Are there primes of every possible number of digits?

Yes, there is always such a prime. Bertrand's postulate states that for any $k>3$, there is a prime between $k$ and $2k-2$. This specifically means that there is a prime between $10^n$ and $10\cdot 10^n$.

To commemorate $50$ upvotes, here are some additional details: Bertrand's postulate has been proven, so what I've written here is not just conjecture. Also, the result can be strengthened in the following sense (by the prime number theorem): For any $\epsilon > 0$, there is a $K$ such that for any $k > K$, there is a prime between $k$ and $(1+\epsilon)k$. For instance, for $\epsilon = 1/5$, we have $K = 24$ and for $\epsilon = \frac{1}{16597}$ the value of $K$ is $2010759$ (numbers gotten from Wikipedia).

While the answer using Bertrand's postulate is correct, it may be misleading. Since it only guarantees one prime between $N$ and $2N$, you might expect only three or four primes with a particular number of digits. This is very far from the truth.

The primes do become scarcer among larger numbers, but only very gradually. An important result dignified with the name of the ``Prime Number Theorem'' says (roughly) that the probability of a random number of around the size of $N$ being prime is approximately $1/\ln(N)$.

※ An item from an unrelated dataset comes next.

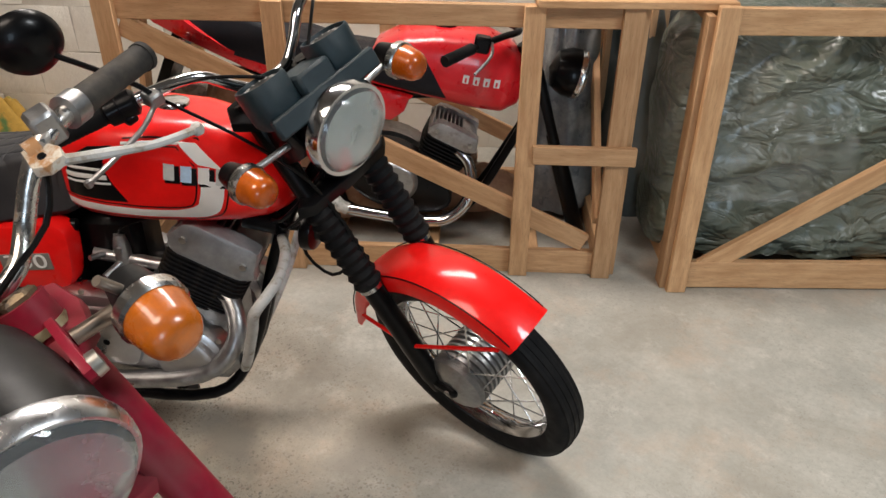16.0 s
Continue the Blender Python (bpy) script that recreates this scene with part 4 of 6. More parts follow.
    part("damper_knob", lathe([(0.01, -0.02), (0.02, -0.01), (0.022, 0.003), (0.019, 0.012), (0.0, 0.013)], aim((0.895, 0.0, 0.97), (-0.5, 0, 0.86)), 12), RUBBER, bike, "steering damper knob", m=S)
    for sy in (-1, 1):
        a, b = Vector((0.726, 0.36 * sy, 1.023)), Vector((0.783, 0.256 * sy, 1.049))
        part("grip", merge(rod(a, b, 0.0165, 16), rod(a, a + (b - a) * 0.06, 0.018, 16)), RUBBER_OLD, hb, "worn black rubber grip")
        part("grip_collar", rod(b, b + (b - a) * 0.17, 0.0195, 16), ALU, hb, "dull alloy grip collar")
        part("bar_switch", merge(box(0.782, 0.812, 0.214 * sy - 0.014, 0.214 * sy + 0.014, 1.036, 1.075, 0.004)), ALU, hb)
        hz = 1.03 if sy < 0 else 1.045
        lb = part("lever_bracket", merge(plate([(0.803, 0.178), (0.84, 0.174), (0.851, 0.186), (0.849, 0.206), (0.832, 0.21), (0.805, 0.2)], -0.007, 0.005, 0.002, Matrix.Translation((0, 0, hz)) @ Matrix.Diagonal((1, sy, 1, 1)), 2, False), rod((0.809, 0.182 * sy, hz), (0.809, 0.197 * sy, hz), 0.0135, 14)), WORN_WHITE, hb, "rust-stained white lever bracket")
        # black disc stands for the shaded hole through the bracket
        part("pivot_bolt", lathe([(0.0, 0.003), (0.004, 0.0025), (0.005, 0.0)], Matrix.Translation((0.832, 0.19 * sy, hz + 0.005)), 10), BLACK, lb)
        end = Vector((0.843, 0.342 * sy, hz - 0.065))
        part("lever", merge(tube([(0.842, 0.2 * sy, hz - 0.003), (0.852, 0.235 * sy, hz - 0.016), (0.855, 0.29 * sy, hz - 0.042), end], 0.005, 8, 4, [0.0065, 0.006, 0.005, 0.005]), lathe([(0.0, -0.008), (0.006, -0.006), (0.008, 0), (0.006, 0.006), (0.0, 0.008)], Matrix.Translation(end), 12)), LEVER_OLD if sy < 0 else STEEL_GREY, hb, "tan-stained metal lever" if sy < 0 else "pale grey metal lever")
        indicator(bike, (1.0 if sy > 0 else 0.986, 0.172 * sy, 0.945), (1, 0, -0.05), m=S, lens_mat=ORANGE_OLD)
        part("indicator_stem", merge(rod((0.965, 0.15 * sy, 0.945), (0.965, 0.1 * sy, 0.95), 0.009), rod((0.975, 0.165 * sy, 0.965), (0.975, 0.15 * sy, 1.0), 0.006)), PIPE_OLD, bike, m=S)
    part("cable", merge(tube([(0.84, -0.185, 1.03), (0.862, -0.12, 1.035), (0.88, -0.05, 1.015), (0.905, 0.02, 0.97), (0.92, 0.05, 0.9)], 0.0026, 6), tube([(0.815, 0.19, 1.03), (0.86, 0.15, 1.0), (0.91, 0.05, 0.98), (0.93, 0.0, 0.85)], 0.0035, 6), tube([(0.835, -0.21, 1.02), (0.9, -0.12, 0.96), (1.0, -0.06, 0.8), (1.1, -0.05, 0.6)], 0.0035, 6)), BLACK, bike, "black control cables", m=S)
    return bike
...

To take a concrete example, for $N = 10^{22}$, $1/\ln(N)$ is about $0.02$, so one would expect only about $2\%$ of $22$-digit numbers to be prime. In some sense, $2\%$ is small, but since there are $9\cdot 10^{21}$ numbers with $22$ digits, that means about $1.8\cdot 10^{20}$ of them are prime; not just three or four! (In fact, there are exactly $180,340,017,203,297,174,362$ primes with $22$ digits.)

In short, the number of $n$-digit numbers increases with $n$ much faster than the density of primes decreases, so the number of $n$-digit primes increases rapidly as $n$ increases.